The film poster told me that "Everyone has something amazing within them." This is a major change: original sin has given way to a Pelmanistic sense of integral value. While that is intrinsically troublesome, and acts as a disincentive to education, the main problem is that it has been combined with a strong anti-rational tendency towards the frankly mystical view that that inner strength of will can render the world infinitely plastic.

The result is that we are coming to believe not only in the legitimacy of our desires, for if we are all wrapped around something amazing, we are all virtuous at heart, but also in our ability to realise these desires, and not just because we are capable, or inherit a scientific tradition of real power, but because there is a supernaturally close co-ordination between our will and the world. We have only to want something for it to be possible.

Such a view is perhaps the result of many decades of economic plenty, and a low awareness of the inevitable and temporarily concealed dangers of the world. Fossil fuels, compound growth, and intense co-operation have together produced such wealth that the consumer is encouraged to feel that any wish whatsoever can be realised.

But there is little point in delivering a reproving lecture on this matter. It would fall on deaf ears, and is in any case redundant, for the world will execute its own infallible remedy to misconceptions. Insofar as the individual believes themselves gifted when they are not, errors will reveal the truth through failure and pain.

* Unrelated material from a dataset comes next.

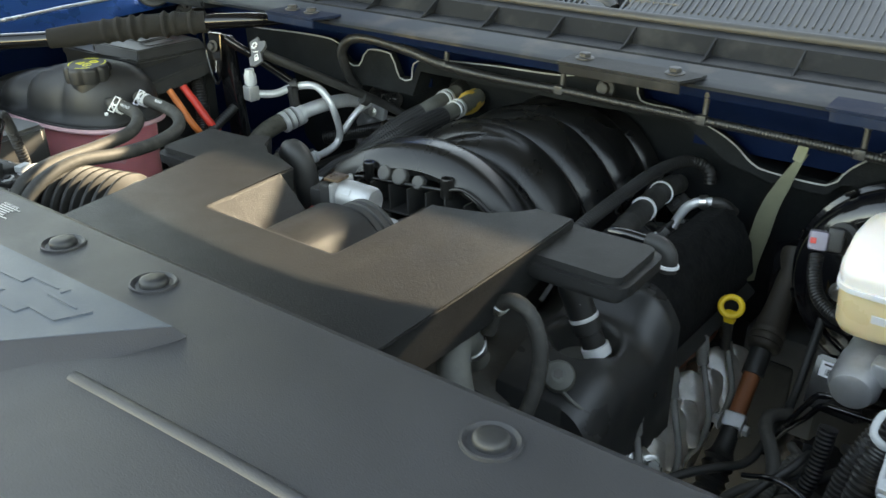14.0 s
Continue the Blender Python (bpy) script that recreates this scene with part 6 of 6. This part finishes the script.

However, the process is not instantaneous, and the fantastic individual, as he correctly thinks himself, is not the only sufferer of ill consequences. When a parent is mistaken, the children suffer; when our politicians are deluded in this fashion, the electorate is in deep trouble. Blair was internally convinced of his own power and capacity, and his freely exhibited desires were both nebulous and marketable. He meant to do good, and he believed that he had but to wish well for all manner of things to be well. He impressed himself, and many voters were similarly impressed. Brown was probably not troubled in this way. The authentic version of Original Sin was deeply active in his mind, though largely as a conviction of its presence in others. Like a true Puritan he was certain to be one of the elect. Fortunately, the world saved us from him, as it has saved humanity from many another idealistic narcissist who believes his selfish inclinations are a general panacea. But in the saving, as ever and ever will be, much harm was done, for this is the actual, gradually unwinding world, and no other.